» SET EXERCISE
Each line that holds the word "this" should be returned.

A block of data
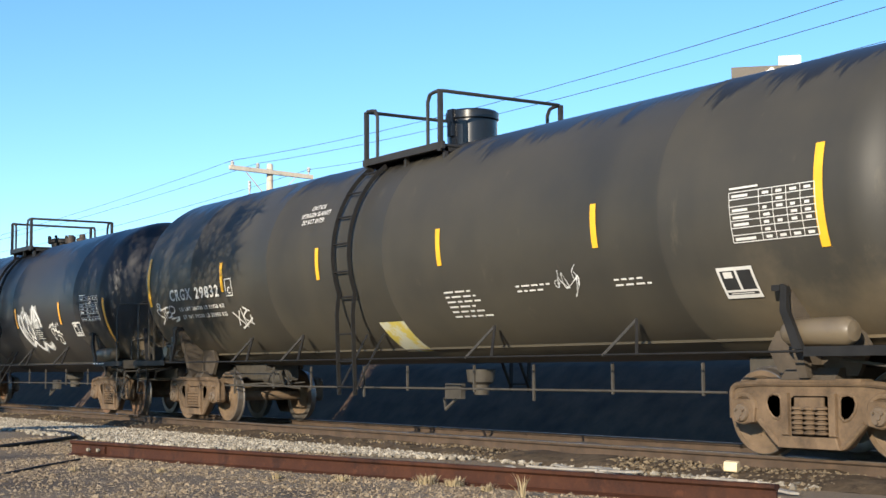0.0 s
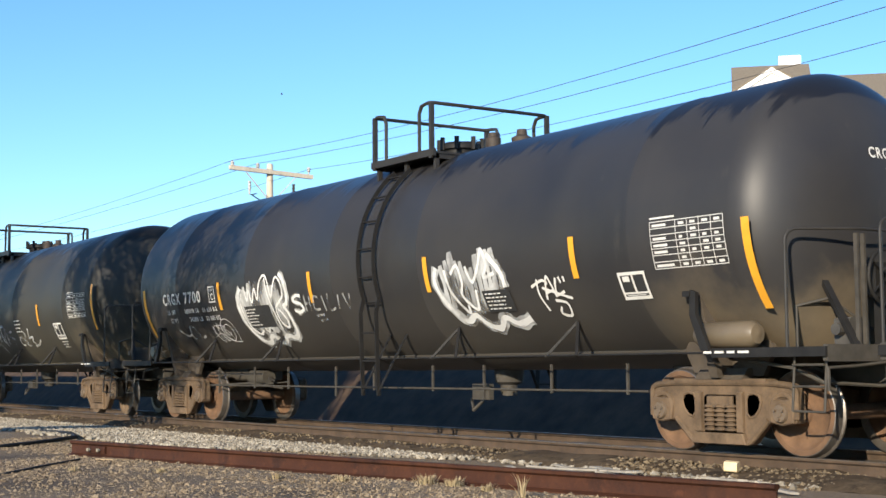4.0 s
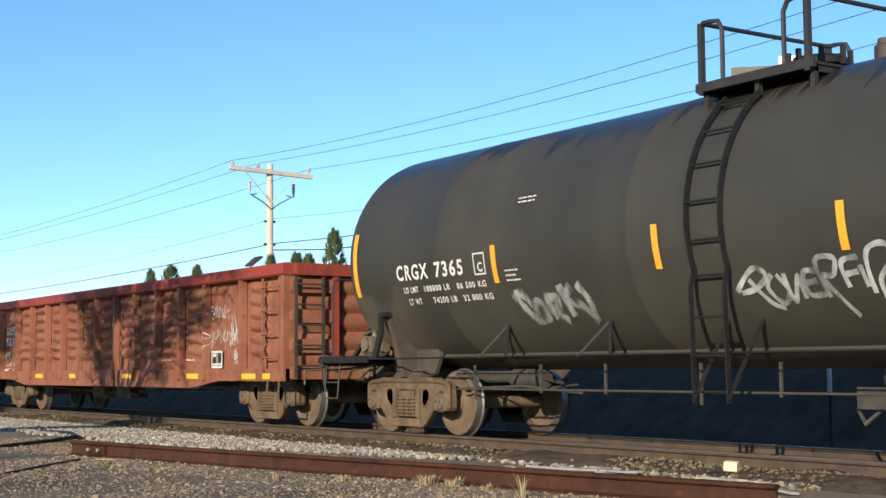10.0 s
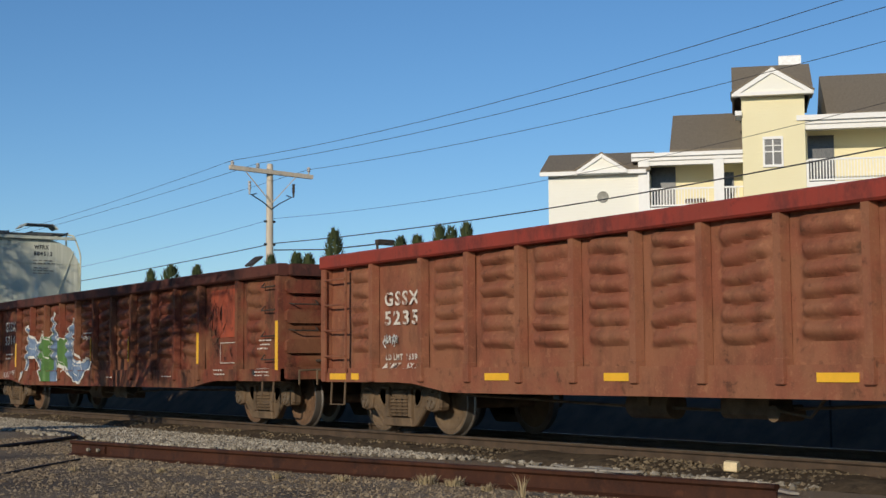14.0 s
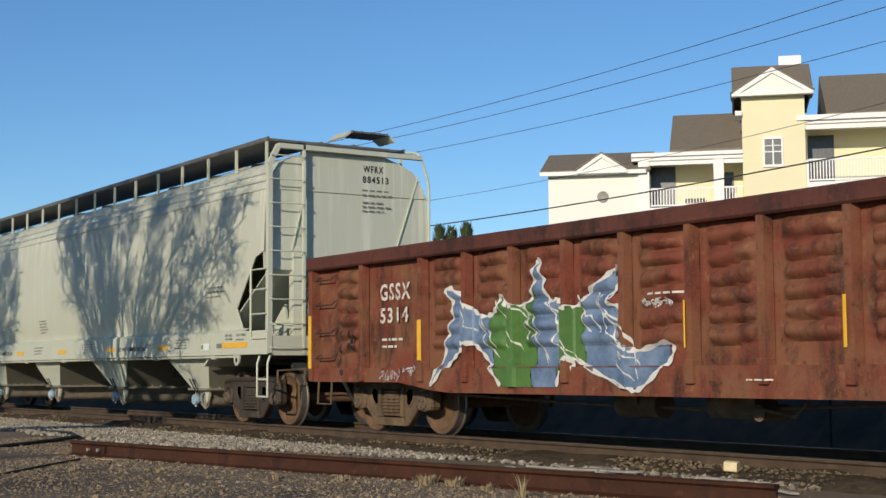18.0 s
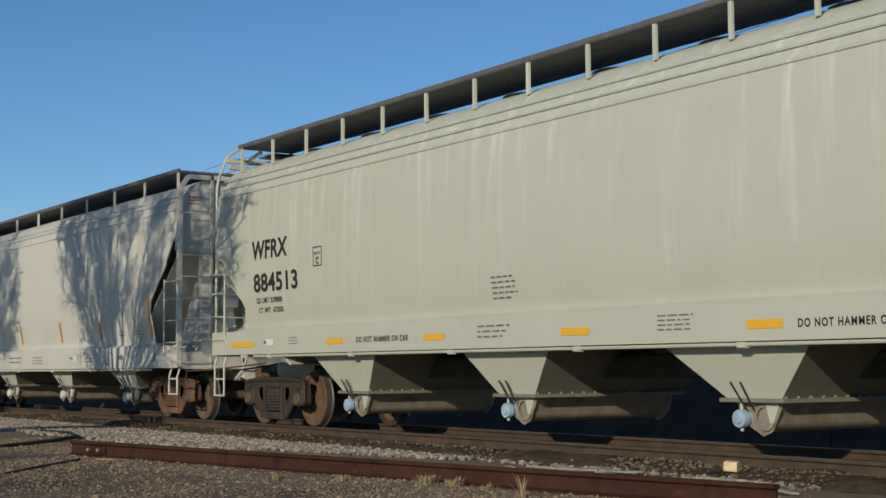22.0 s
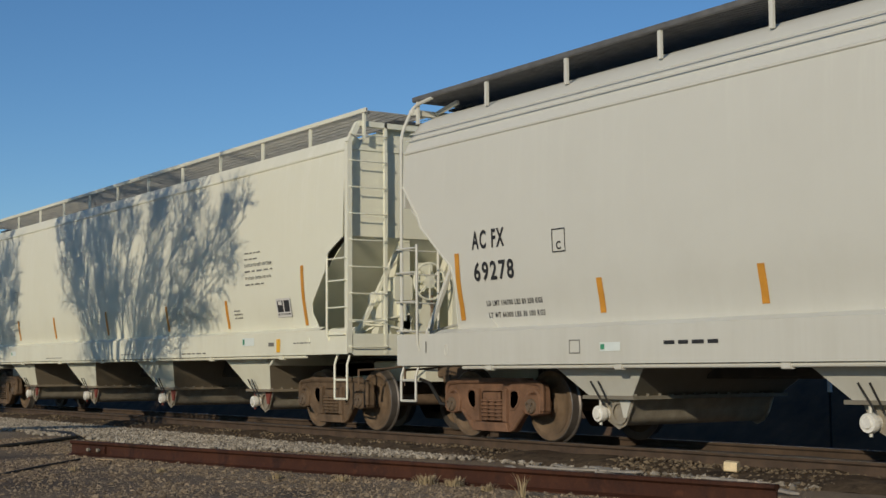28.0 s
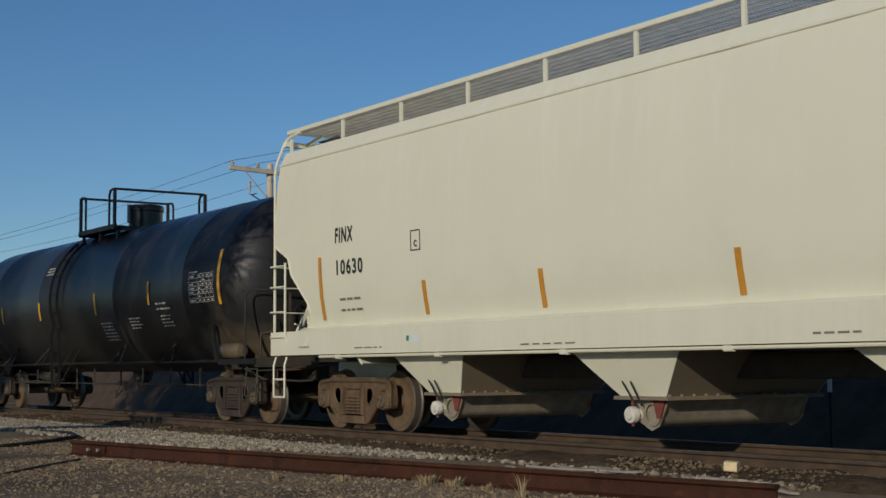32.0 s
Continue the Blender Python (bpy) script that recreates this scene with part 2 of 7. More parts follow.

--

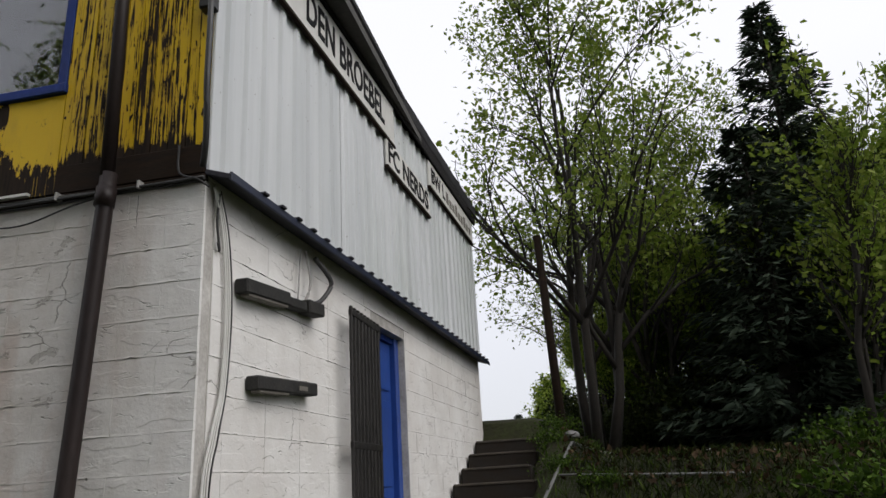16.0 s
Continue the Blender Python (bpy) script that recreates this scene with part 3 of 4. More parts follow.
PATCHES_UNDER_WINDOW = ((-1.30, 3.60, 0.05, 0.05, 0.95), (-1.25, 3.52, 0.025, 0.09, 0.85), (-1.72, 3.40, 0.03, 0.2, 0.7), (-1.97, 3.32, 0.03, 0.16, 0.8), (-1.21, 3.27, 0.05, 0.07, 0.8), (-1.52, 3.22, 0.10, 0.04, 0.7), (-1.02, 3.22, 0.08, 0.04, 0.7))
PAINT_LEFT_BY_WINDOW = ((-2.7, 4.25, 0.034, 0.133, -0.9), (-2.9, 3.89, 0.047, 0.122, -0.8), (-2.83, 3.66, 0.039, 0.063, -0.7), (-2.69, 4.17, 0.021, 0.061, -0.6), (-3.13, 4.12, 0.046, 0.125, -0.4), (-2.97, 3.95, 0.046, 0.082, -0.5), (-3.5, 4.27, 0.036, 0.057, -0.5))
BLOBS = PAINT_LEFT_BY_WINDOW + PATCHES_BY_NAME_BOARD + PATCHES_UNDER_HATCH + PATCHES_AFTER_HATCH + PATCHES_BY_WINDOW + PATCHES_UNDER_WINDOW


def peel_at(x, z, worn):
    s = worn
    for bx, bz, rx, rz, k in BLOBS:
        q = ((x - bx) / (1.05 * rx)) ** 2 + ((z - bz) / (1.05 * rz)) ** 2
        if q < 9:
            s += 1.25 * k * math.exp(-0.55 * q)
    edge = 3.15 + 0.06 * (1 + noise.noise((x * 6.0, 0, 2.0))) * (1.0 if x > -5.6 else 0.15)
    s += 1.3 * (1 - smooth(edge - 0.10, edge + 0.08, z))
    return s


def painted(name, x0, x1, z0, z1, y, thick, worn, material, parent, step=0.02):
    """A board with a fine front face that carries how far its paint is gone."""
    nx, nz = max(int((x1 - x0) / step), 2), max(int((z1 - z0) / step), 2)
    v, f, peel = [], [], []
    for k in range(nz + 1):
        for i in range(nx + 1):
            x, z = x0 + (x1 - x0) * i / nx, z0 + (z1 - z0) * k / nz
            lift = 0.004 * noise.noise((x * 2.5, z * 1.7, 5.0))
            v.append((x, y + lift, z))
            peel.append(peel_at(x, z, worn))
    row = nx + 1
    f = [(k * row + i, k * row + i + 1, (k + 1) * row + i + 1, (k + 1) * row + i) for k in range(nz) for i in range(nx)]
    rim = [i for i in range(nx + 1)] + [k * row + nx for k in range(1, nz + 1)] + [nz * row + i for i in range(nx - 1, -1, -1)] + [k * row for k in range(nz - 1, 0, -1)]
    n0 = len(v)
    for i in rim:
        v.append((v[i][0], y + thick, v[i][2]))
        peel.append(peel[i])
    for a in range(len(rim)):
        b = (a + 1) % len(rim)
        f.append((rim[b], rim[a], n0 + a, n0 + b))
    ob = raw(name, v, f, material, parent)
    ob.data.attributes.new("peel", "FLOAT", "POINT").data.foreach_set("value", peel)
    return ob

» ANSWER
Continue the Blender Python (bpy) script that recreates this scene with part 2 of 7. More parts follow.
Continue the Blender Python (bpy) script that recreates this scene with part 3 of 4. More parts follow.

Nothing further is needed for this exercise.